On a positive note, the catering was great.
I dunno, it was advertised as a corporate wankfest, and thats what it was. An excuse for people to get out of the office for a day, and for companies to schmooze clients. I never expected anything beyond a lovely old man telling stories of his youth, and that’s what I got.
I knew about 10 people at the Sydney event, not one of us paid. 6 of us were there as “press”, the rest were there as a gift from clients. We all paid nothing and got my money’s worth. Isn’t how these events are supposed to go?
He is a successful apple man, and apple is an amazingly successful brand. everyone expects steve jobs when they think of apple … But the reality is, there are heaps of super smart geeks behind this brand. And whilst they may not be as exciting, you will probably learn more if you try hard enough.
Sarah R: absolutely. Tech companies’ flashy images hide the messy geeky midnight to dawn hack-fests within.

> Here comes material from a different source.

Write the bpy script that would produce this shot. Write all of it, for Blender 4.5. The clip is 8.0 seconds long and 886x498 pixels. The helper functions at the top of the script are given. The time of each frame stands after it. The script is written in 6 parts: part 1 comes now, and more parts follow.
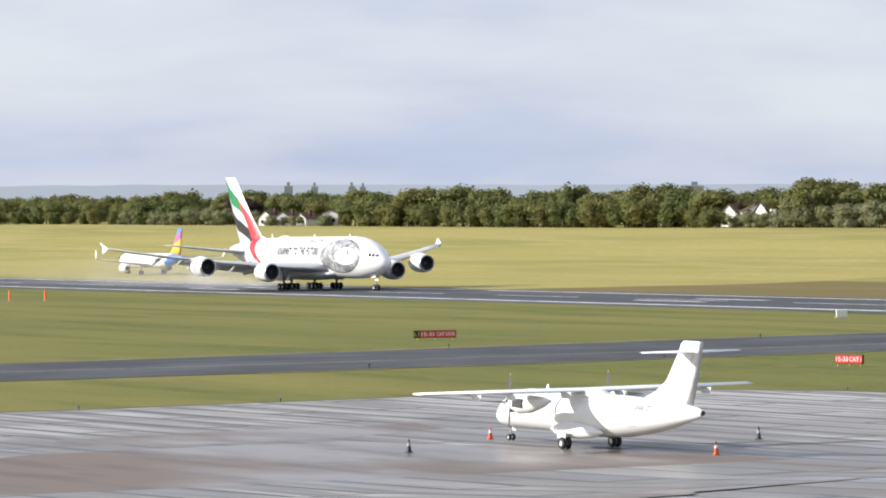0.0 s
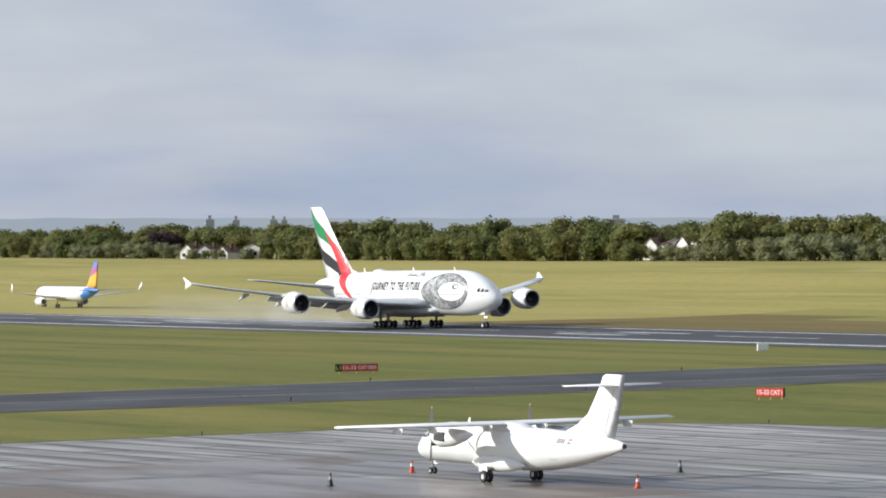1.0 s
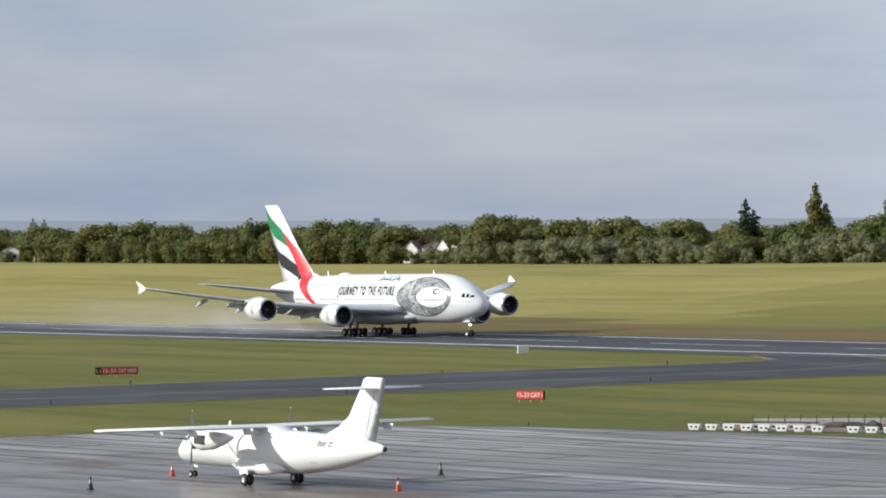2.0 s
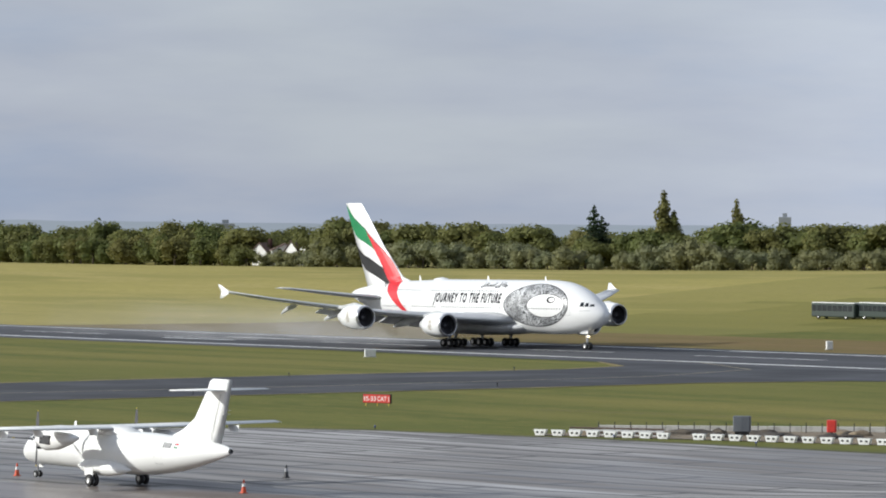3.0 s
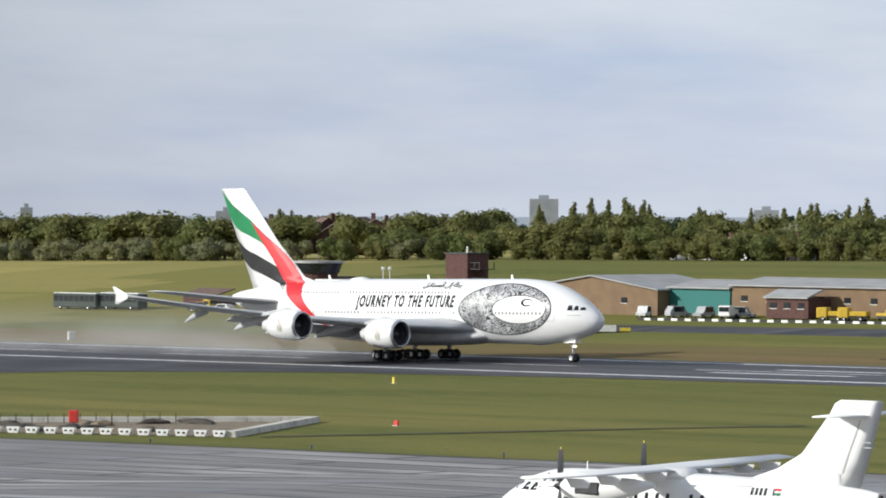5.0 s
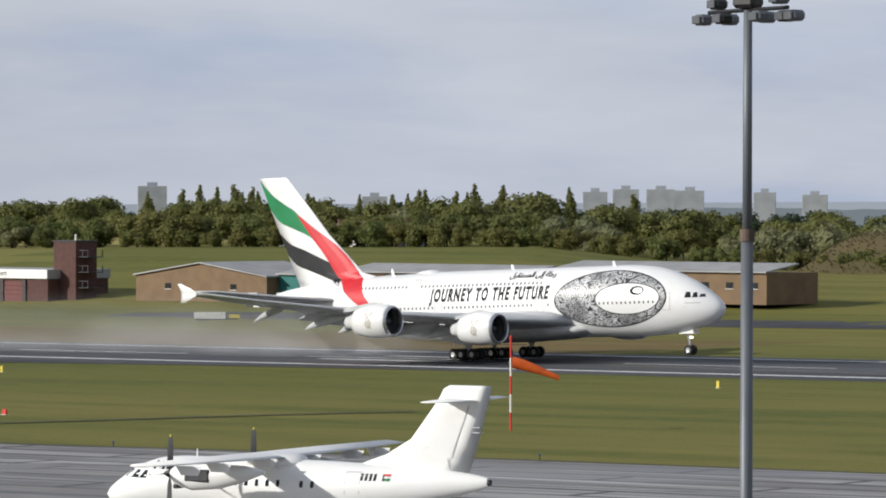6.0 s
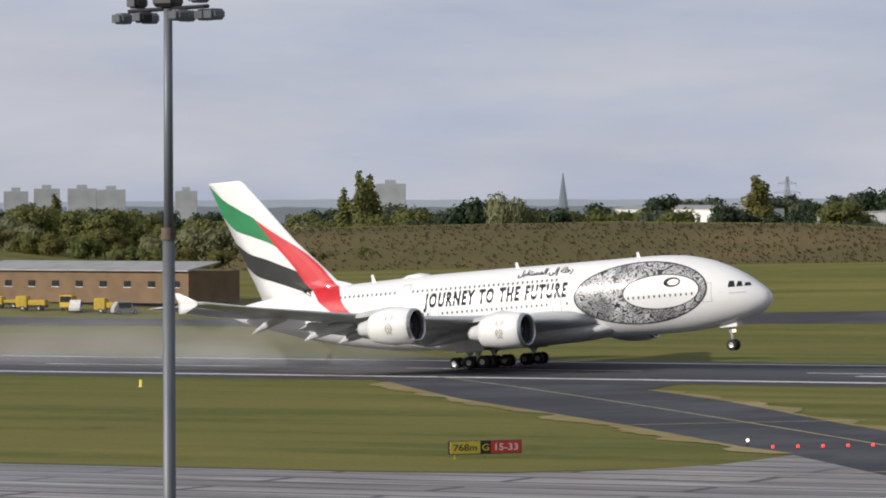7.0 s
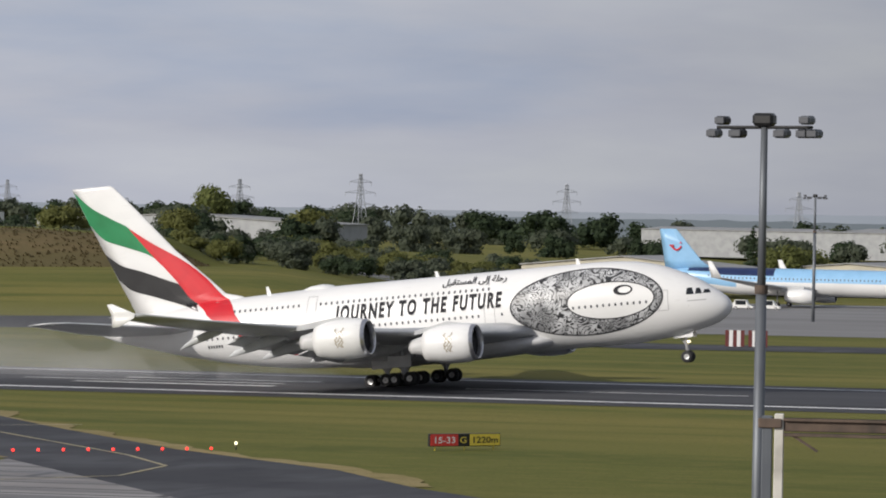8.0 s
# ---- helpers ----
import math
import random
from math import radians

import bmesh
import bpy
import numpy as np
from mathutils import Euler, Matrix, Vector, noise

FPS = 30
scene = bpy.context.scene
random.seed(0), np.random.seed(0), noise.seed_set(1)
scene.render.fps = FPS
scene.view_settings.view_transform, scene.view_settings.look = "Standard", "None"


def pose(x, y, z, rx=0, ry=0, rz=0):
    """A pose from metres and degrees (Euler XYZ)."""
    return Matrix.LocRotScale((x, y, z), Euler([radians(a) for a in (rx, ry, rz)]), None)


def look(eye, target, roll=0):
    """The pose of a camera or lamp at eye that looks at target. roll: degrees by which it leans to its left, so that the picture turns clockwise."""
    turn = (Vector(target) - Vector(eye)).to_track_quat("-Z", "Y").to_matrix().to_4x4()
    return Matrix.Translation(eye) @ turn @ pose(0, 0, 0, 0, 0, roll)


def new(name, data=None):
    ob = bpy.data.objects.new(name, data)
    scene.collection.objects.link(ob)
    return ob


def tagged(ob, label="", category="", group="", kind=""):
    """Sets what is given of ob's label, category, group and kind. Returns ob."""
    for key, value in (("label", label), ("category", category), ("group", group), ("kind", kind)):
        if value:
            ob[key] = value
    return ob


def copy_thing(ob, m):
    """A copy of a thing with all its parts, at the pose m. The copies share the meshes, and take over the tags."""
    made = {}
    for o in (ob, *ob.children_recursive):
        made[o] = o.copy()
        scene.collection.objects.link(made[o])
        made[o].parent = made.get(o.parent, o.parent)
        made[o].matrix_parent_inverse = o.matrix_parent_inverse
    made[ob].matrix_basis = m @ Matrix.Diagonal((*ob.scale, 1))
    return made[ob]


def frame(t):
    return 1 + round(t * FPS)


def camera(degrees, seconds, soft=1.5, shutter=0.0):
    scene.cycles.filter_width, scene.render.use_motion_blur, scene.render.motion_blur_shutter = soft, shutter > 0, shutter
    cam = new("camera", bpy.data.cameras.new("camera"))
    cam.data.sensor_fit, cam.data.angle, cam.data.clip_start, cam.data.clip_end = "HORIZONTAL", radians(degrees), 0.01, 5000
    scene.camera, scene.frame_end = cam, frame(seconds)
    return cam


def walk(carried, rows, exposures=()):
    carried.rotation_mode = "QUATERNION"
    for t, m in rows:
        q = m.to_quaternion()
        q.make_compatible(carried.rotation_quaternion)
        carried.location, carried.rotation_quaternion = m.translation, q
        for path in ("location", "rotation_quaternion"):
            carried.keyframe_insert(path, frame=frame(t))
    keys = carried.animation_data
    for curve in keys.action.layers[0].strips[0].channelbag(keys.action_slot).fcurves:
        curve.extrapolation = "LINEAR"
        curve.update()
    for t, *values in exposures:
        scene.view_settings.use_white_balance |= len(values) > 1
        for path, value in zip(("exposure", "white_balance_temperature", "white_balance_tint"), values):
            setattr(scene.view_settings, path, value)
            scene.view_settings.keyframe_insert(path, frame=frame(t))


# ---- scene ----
# The runway runs along x, the camera stands at the origin, 17 m up; y points across the field.
EYE = (0.0, 0.0, 17.01)
CAM_ROWS = [  # seconds, bearing, tilt, lean
    (0.0, 150.379, -0.914, -0.383), (0.5, 150.092, -0.747, -0.035), (1.0, 149.324, -0.473, -0.371),
    (1.5, 147.69, -0.551, -0.027), (1.7, 146.85, -0.516, -0.237), (2.8, 144.794, -0.405, 0.259),
    (3.0, 144.077, -0.404, 0.411), (3.5, 141.684, -0.536, 0.523), (4.0, 139.158, -0.393, 1.004),
    (4.5, 137.094, -0.33, 1.046), (5.0, 133.918, -0.464, 0.388), (5.2, 133.133, -0.5, 0.364),
    (6.3, 126.262, -0.684, 0.044), (6.5, 124.513, -0.73, -0.047), (7.0, 120.914, -0.631, -0.156),
    (7.3, 118.672, -0.512, 0.349), (7.5, 116.13, -0.432, 0.588), (7.8, 112.587, -0.439, 0.79),
    (8.0, 110.458, -0.492, 1.074)]


def aim(bearing, tilt, lean):
    b, e = radians(bearing), radians(tilt)
    way = Vector((math.cos(b) * math.cos(e), math.sin(b) * math.cos(e), math.sin(e)))
    return look(EYE, Vector(EYE) + way * 100, lean)


cam = camera(11.856, 8.0, soft=1.9)
walk(cam, [(t, aim(*r)) for t, *r in CAM_ROWS],
     exposures=[(0.0, 0.60, 6450, 10), (0.3, 0.46, 6400, 9), (0.7, 0.29, 6300, 8), (1.0, 0.21, 6300, 8), (1.5, 0.09, 6250, 8), (2.8, 0.0, 6250, 8), (3.5, 0.04, 6270, 8), (4.0, 0.08, 6280, 8), (4.5, 0.05, 6300, 8), (5.2, -0.03, 6350, 8),
                (5.6, -0.14, 6400, 9), (6.3, -0.26, 6480, 10), (7.0, -0.30, 6600, 12), (8.0, -0.44, 6580, 12)])

# ---- world and sun ----
SUN_TO = Vector((-0.58, -0.84, 0.42)).normalized()


def make_world():
    w = bpy.data.worlds.new("sky")
    scene.world = w
    w.use_nodes = True
    nt = w.node_tree
    nt.nodes.clear()
    N, L = nt.nodes.new, nt.links.new
    out, bg = N("ShaderNodeOutputWorld"), N("ShaderNodeBackground")
    sky = N("ShaderNodeTexSky")
    sky.sky_type, sky.sun_disc = "NISHITA", False
    sky.sun_elevation = math.asin(SUN_TO.z)
    sky.sun_rotation = math.atan2(SUN_TO.x, SUN_TO.y)
    sky.dust_density = 2.0
    dim = N("ShaderNodeMix")
    dim.data_type, dim.blend_type = "RGBA", "MULTIPLY"
    dim.inputs[0].default_value = 1.0
    dim.inputs[7].default_value = (0.12, 0.12, 0.12, 1)
    L(sky.outputs[0], dim.inputs[6])
    tc, mp = N("ShaderNodeTexCoord"), N("ShaderNodeMapping")
    mp.inputs["Scale"].default_value = (5.0, 5.0, 24.0)
    L(tc.outputs["Generated"], mp.inputs[0])
    n1, n2 = N("ShaderNodeTexNoise"), N("ShaderNodeTexNoise")
    n1.inputs["Scale"].default_value, n1.inputs["Detail"].default_value = 1.3, 7.0
    n1.inputs["Roughness"].default_value = 0.52
    n2.inputs["Scale"].default_value, n2.inputs["Detail"].default_value = 3.1, 6.0
    L(mp.outputs[0], n1.inputs["Vector"])
    L(mp.outputs[0], n2.inputs["Vector"])
    ramp = N("ShaderNodeValToRGB")
    el = ramp.color_ramp.elements
    el[0].position, el[0].color = 0.34, (0.40, 0.468, 0.615, 1)
    el[1].position, el[1].color = 0.68, (0.59, 0.625, 0.685, 1)
    mid = el.new(0.5)
    mid.color = (0.51, 0.545, 0.64, 1)
    L(n1.outputs[0], ramp.inputs[0])
    lift = N("ShaderNodeMix")
    lift.data_type, lift.blend_type = "RGBA", "SOFT_LIGHT"
    lift.inputs[0].default_value = 0.28
    L(ramp.outputs[0], lift.inputs[6])
    L(n2.outputs[0], lift.inputs[7])
    mix = N("ShaderNodeMix")
    mix.data_type = "RGBA"
    mix.inputs[0].default_value = 0.86
    L(dim.outputs[2], mix.inputs[6])
    L(lift.outputs[2], mix.inputs[7])
    # a brighter bank of cloud over the middle of the field
    dot, rng, gain = N("ShaderNodeVectorMath"), N("ShaderNodeMapRange"), N("ShaderNodeMix")
    dot.operation = "DOT_PRODUCT"
    dot.inputs[1].default_value = (math.cos(radians(123)), math.sin(radians(123)), 0)
    L(tc.outputs["Generated"], dot.inputs[0])
    rng.interpolation_type = "SMOOTHSTEP"
    rng.inputs[1].default_value, rng.inputs[2].default_value, rng.inputs[3].default_value, rng.inputs[4].default_value = 0.93, 1.0, 0.92, 1.30
    L(dot.outputs["Value"], rng.inputs[0])
    gain.data_type, gain.blend_type = "RGBA", "MULTIPLY"
    gain.inputs[0].default_value = 1.0
    L(mix.outputs[2], gain.inputs[6])
    L(rng.outputs[0], gain.inputs[7])
    L(gain.outputs[2], bg.inputs[0])
    bg.inputs[1].default_value = 1.0
    L(bg.outputs[0], out.inputs[0])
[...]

I was surprised to see Woz being featured in such a manner in Australia and NZ and that companies were buying up whole tables. Several media outlets who reported on this tour have a similar under-whelming account of the man, who was certainly a man of his time (1980s). If he had enduring value to technology, Jobs would have hung on to him.
[As an aside, I worked with another Steve Wozniak at Macromedia who said that he never had a problem getting a restaurant reservation in the Bay area.]
You’ll learn more about Woz if you watch the past episodes of “My Life On The D List” with Kathy Griffin, what you see is what you get 🙂 He’s a teddy bear of a man, sweet, smart, but totally hyper focused on his passions. Riding his Segway, Engineering, and helping kids, Oh and Big Boy Hamburgers. He has very simple tastes, As a huge apple fan though I wouldn’t have gone to see him, and after reading all the reports I’m glad I didn’t. I’ve heard those stories over and over from him, read the book, and seen him on Kathy 🙂
Goodamn, why didn’t my agency invite me to this?
I know the cost is expensive, but if you can’t whack a few hours of retouching onto a invoice to cover the cost, what sort of damned suit are you??
A great opportunity for duchessing their clients and they did nothing?
It’s still better to be there and complain, than not to have been in Woz’s presence.
And at least he is a decent human being – Steve Jobs was a great businessman, but a pretty poor human being.
Anyone who knows anything about Apple would have known it’d be a sucky event.
Woz is great, but he’s not wired for that sort of thing.
This really sounds like an uncomfortable setting for both Woz and his guests. To be honest, I doubt it was even his idea. He should have ran the event as an Arduino workshop or something closer to his calling.
Oh so cynical…but I suppose it is Mumbrella. I think you get out of these things what you will. If you listened carefully I think you’d find nuggets of reflected gold in there – that’s your job to interpret, I always thought. His explanation of tech changing in a geometric pattern was useful to anyone who works in this industry as the wave of tech changes forever changes what we do and how we do it. So watch out, you’ll likely never notice a disruptive new change until it eats your lunch! I also liked what he said about innovation – that it’s only ever about making something we already do better. To me, that’s a useful yardstick when we think about the execution around supposed ‘new’, ‘big’ ideas. Was he entertaining and visionary? Maybe not. But you didn’t expect that did you…?
I would still liked to have gone.
I’ve approached his marketing people on several occasions for special Mac computer user group functions, and either received horrendously expensive quotes, or no replies at all.
I’ve seen him several times signing books and nostalgic devices in a corner of Moscone at Macworld, and it’s been a sad sight of someone trying to remain relevant in Apple’s world when he is essentially irrelevant now. You’ll learn more about him and his attitudes watching him on US torrents of “dancing with the stars” and Big Bang Theory.
Oh, and watching old Apple Keynotes when Steve Jobs slide clicker fails him and he tells stories of he and Woz playing pranks.